Now, no – you can stop frowning. I’m not talking about Terminator 2: Judgment Day, The Matrix, or any other movie or book with cyborgs walking around or supercomputers enslaving the humans. Probably the supercomputers will behave like supernerds and be more interesting in racking up the winnings on Jeopardy! than taking over our measly planet. Sure, okay, they may enslave us a little tiny bit, but it will be by forcing us to stay up all night as they annihilate us playing Trivial Pursuit.
Or maybe they figure out the meaning of life. They are given the motherlode of quartz, which is said by some to contain massive information about the history of the world, and they begin to analyze and interpret an unfathomable amount of information. Maybe they find proof of God. Either way, they’re likely to be too busy wrapped up in academic pursuits than to run around trying to fry us with their ray guns.

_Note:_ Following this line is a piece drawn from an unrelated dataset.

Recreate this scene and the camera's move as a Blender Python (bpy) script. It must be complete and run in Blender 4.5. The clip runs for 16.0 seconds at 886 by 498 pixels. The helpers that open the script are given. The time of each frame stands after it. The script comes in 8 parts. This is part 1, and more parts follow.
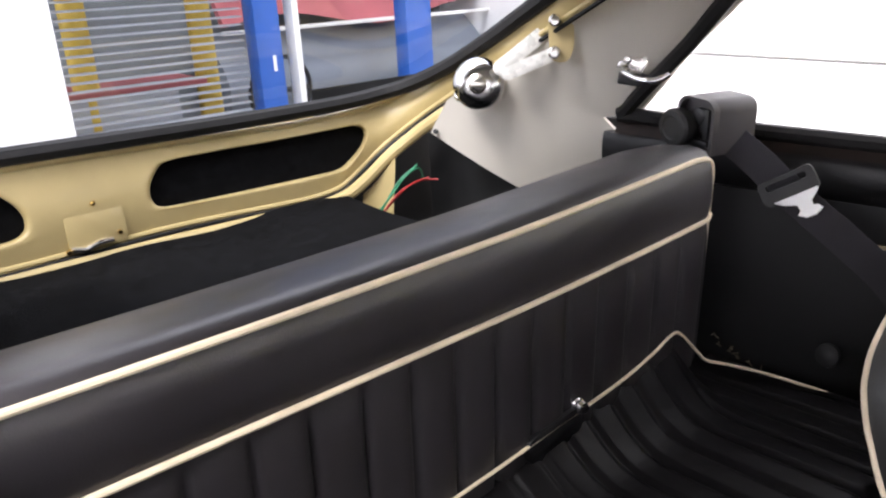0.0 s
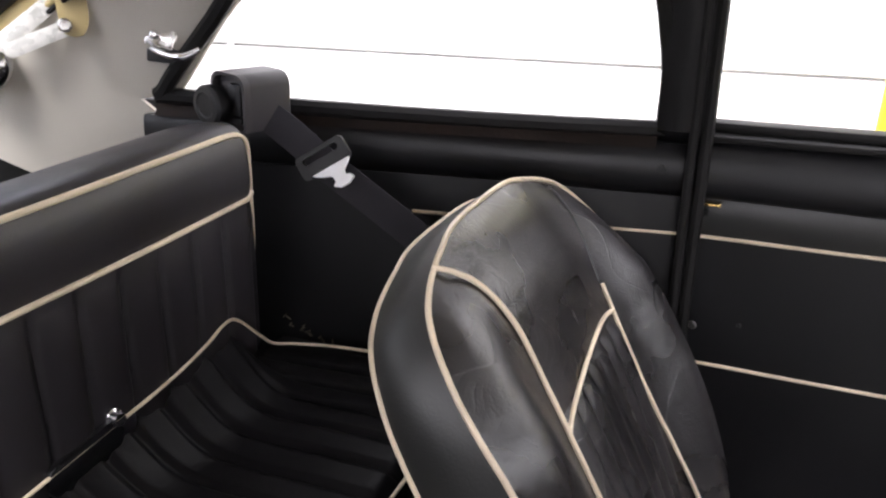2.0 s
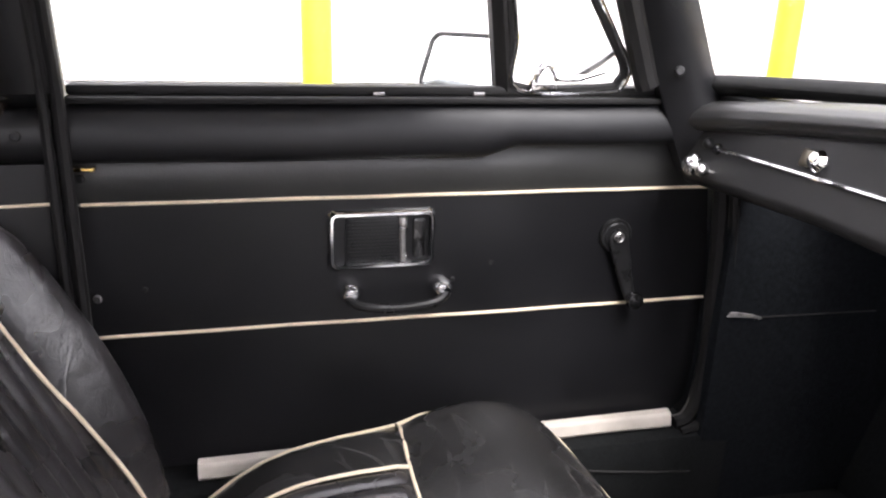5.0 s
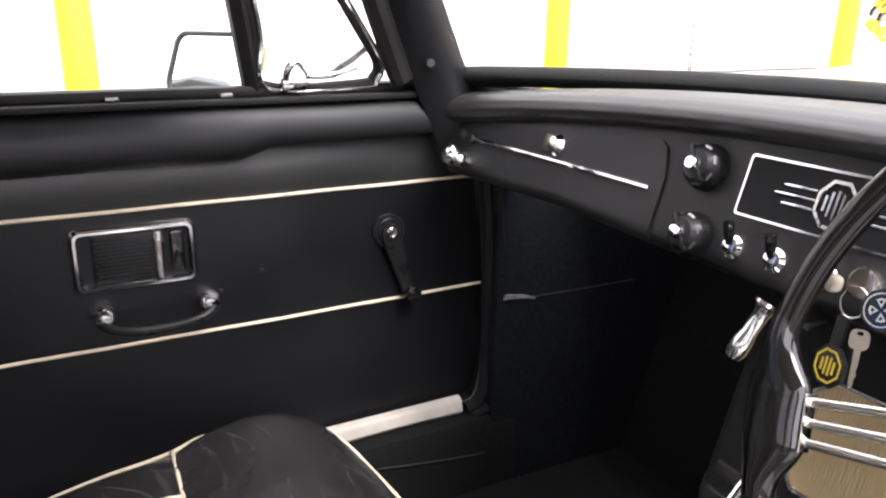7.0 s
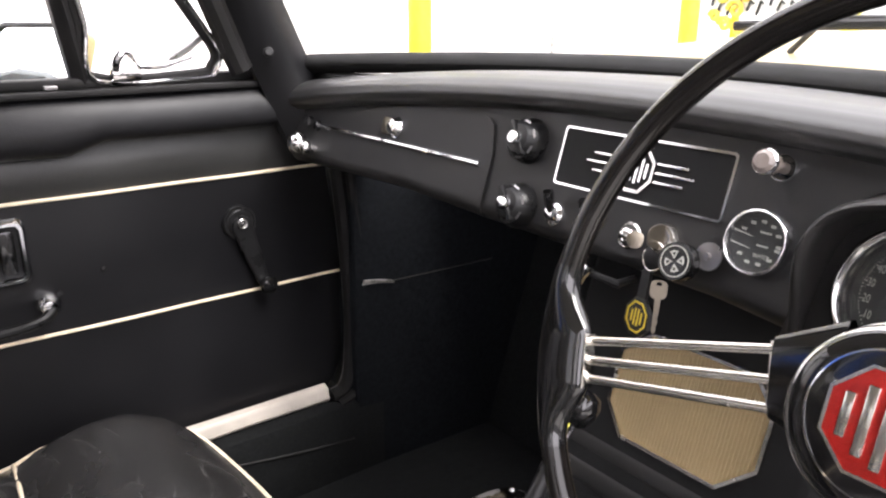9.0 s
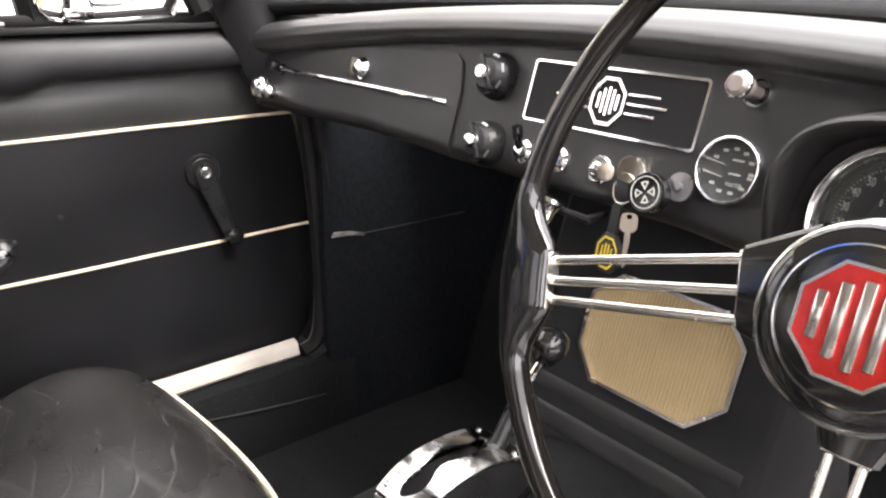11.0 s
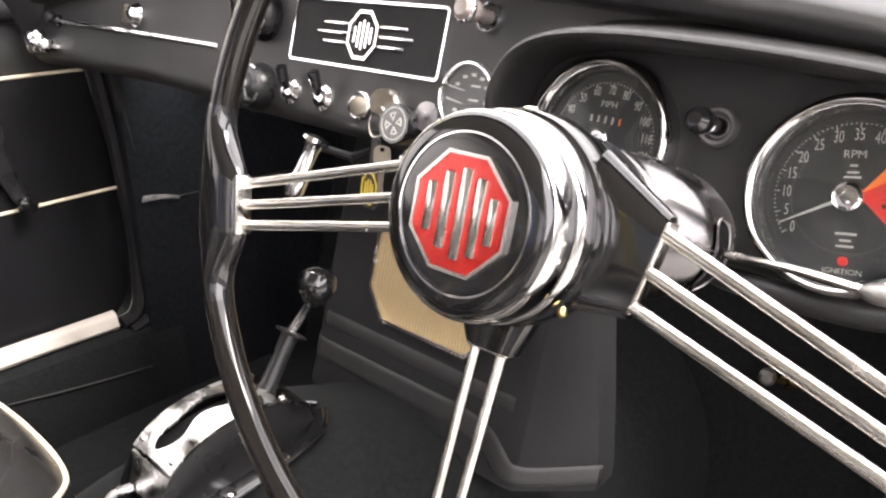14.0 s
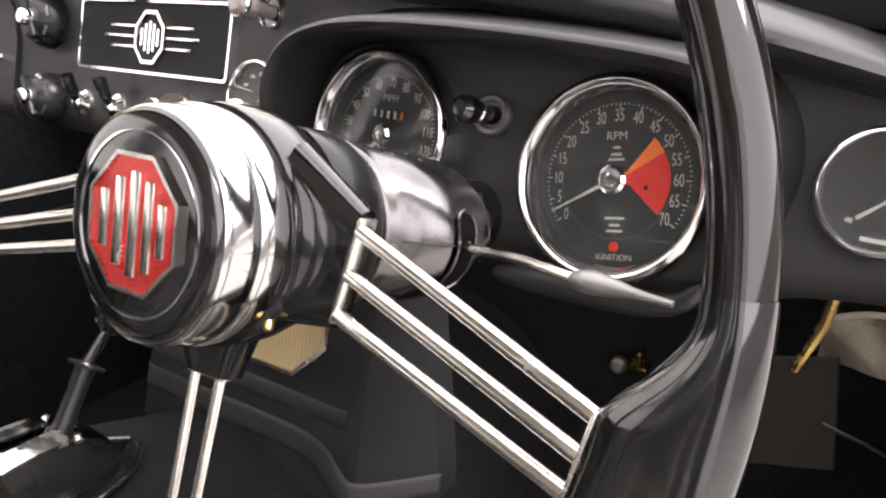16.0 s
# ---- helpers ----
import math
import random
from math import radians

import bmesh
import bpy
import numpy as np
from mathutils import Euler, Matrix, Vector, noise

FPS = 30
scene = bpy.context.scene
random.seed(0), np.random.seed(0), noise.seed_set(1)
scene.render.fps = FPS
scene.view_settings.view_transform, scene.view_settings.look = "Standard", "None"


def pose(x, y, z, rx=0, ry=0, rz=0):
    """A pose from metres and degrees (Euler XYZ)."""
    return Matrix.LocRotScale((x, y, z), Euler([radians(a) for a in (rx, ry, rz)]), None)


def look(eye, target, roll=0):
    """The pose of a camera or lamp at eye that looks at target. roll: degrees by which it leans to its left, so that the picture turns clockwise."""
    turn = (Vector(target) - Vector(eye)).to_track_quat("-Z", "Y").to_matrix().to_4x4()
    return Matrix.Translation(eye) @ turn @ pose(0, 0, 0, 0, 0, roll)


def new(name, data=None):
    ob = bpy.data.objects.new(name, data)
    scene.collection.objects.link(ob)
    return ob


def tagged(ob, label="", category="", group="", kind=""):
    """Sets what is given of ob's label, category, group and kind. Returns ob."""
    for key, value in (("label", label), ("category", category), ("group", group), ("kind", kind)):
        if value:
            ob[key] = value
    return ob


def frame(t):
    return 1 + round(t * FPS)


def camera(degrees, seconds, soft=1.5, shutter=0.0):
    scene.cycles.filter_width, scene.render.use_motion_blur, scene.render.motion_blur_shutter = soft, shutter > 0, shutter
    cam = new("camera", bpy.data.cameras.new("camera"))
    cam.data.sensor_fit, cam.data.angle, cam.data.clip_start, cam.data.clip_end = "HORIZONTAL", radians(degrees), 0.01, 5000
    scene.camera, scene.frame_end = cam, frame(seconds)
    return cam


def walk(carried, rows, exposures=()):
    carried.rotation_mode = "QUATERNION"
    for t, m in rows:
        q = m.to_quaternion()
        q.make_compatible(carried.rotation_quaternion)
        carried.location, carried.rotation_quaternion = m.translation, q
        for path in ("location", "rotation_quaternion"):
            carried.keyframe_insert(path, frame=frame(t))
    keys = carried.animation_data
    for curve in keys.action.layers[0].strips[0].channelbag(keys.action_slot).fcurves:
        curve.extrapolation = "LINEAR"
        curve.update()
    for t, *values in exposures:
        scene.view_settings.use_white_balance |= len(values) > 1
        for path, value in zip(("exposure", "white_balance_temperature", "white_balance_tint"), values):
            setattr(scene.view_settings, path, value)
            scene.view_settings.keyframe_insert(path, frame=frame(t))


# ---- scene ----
cam = camera(60.9, 16.0, soft=2.25)
PATH = [
    (0, (0.0378, -0.4676, 1.1566), (-1.5239, 0.8219, 0.4071), -2.80),
    (0.5, (0.0572, -0.4385, 1.1566), (-1.4191, 0.9590, 0.4265), -3.40),
    (1, (0.0691, -0.4115, 1.1480), (-1.2820, 1.1113, 0.4254), -2.70),
    (1.5, (0.0886, -0.3704, 1.1361), (-1.0368, 1.3133, 0.3844), -1.80),
    (2, (0.1091, -0.3607, 1.1177), (-0.6610, 1.5044, 0.3477), 0.40),
    (2.5, (0.1274, -0.3640, 1.0896), (-0.4147, 1.5714, 0.2980), -0.20),
    (3, (0.1458, -0.3715, 1.0616), (-0.1253, 1.6330, 0.3023), -0.80),
    (3.5, (0.1739, -0.3769, 1.0464), (0.0950, 1.6578, 0.3250), -0.00),
    (4, (0.2074, -0.3726, 1.0486), (0.3110, 1.6686, 0.3477), 1.50),
    (4.5, (0.2484, -0.3661, 1.0335), (0.6221, 1.6502, 0.3542), 2.30),
    (5, (0.2765, -0.3812, 1.0367), (0.8014, 1.6060, 0.3747), 1.90),
    (7.5, (0.3737, -0.3942, 1.0324), (1.4602, 1.3554, 0.3822), 0.90),
    (8, (0.3899, -0.4072, 1.0313), (1.5466, 1.2960, 0.3801), 0.70),
    (8.5, (0.3985, -0.4234, 1.0238), (1.6006, 1.2463, 0.3660), 0.20),
    (8.7, (0.3888, -0.4342, 1.0227), (1.6211, 1.2161, 0.3693), 0.30),
    (10.8, (0.4082, -0.4396, 0.9870), (1.7118, 1.1297, 0.2764), 0.70),
    (11, (0.4082, -0.4342, 0.9827), (1.6967, 1.1351, 0.2462), 0.60),
    (11.5, (0.4115, -0.4331, 0.9676), (1.6848, 1.1221, 0.1760), 0.70),
    (12, (0.4277, -0.4406, 0.9546), (1.7172, 1.0822, 0.1295), 0.70),
    (12.5, (0.4406, -0.4601, 0.9514), (1.7701, 1.0109, 0.0950), 1.00),
    (13, (0.4568, -0.4806, 0.9557), (1.8500, 0.9374, 0.1112), 0.90),
    (13.5, (0.4709, -0.4968, 0.9568), (1.9148, 0.8824, 0.1338), 0.70),
    (14, (0.4892, -0.5130, 0.9546), (1.9807, 0.8208, 0.1392), 0.20),
    (14.5, (0.5184, -0.5260, 0.9546), (2.0660, 0.7430, 0.1425), -0.30),
    (15, (0.5314, -0.5346, 0.9503), (2.1276, 0.6847, 0.1554), -0.50),
    (15.5, (0.5432, -0.5454, 0.9460), (2.1708, 0.6350, 0.1554), -0.50),
    (16, (0.5605, -0.5573, 0.9417), (2.2183, 0.5735, 0.1414), -1.00),
]
walk(cam, [(t, look(eye, target, roll)) for t, eye, target, roll in PATH], exposures=[(0.0, 1.32, 6450, 12), (1.5, 1.28, 6450, 12), (2.0, 1.18, 6450, 12), (3.0, 1.36, 6450, 12), (3.5, 1.32, 6450, 12), (4.5, 1.24, 6450, 13), (5.0, 1.4, 6450, 13), (8.0, 1.05, 6500, 13), (8.5, 1.15, 6550, 13), (11.0, 1.77, 6750, 11), (12.5, 2.26, 6850, 10), (13.0, 2.33, 6850, 10), (13.5, 2.3, 6850, 11), (14.0, 1.93, 6800, 12), (15.0, 1.52, 6800, 13), (16.0, 1.42, 6800, 13)])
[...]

Still, I may be a bit silly here, but this is what we’re looking at: technology that’s literally smarter than us within the next three or four decades. You don’t have to take my word for it, either. Check our Raymond Kurzweil and his predictions, or Vernor Vinge, or mathematician I.J. Good, and you’ll see I’m not just whistling dixie. Some people much smarter than me (it doesn’t take much) are saying that at the rate we’re going, soon we’ll be the number two guy around here.
Speaking of smarts, okay, maybe the guy in the living room with the pee-stained rug is already fighting a losing battle with artificial intelligence. Maybe he’s already been passed by. And maybe a guy like me, maybe I’m not far off. But you, you’re smart. So before you get the new upgrade, or blindly endorse the next product coming down the pike, you just might want to stop and think for a minute. Think, while you remain the dominant lifeform on the planet, about spending the rest of your days forced to play Jeopardy!, or hold all the parts like a nurse assisting a surgeon as your home computer builds the inter-dimensional rocket ship its sure will find God in Outer Space, while quietly assuring you that the meaning of life will be found in this collection of nine quartz-rich crystal skulls.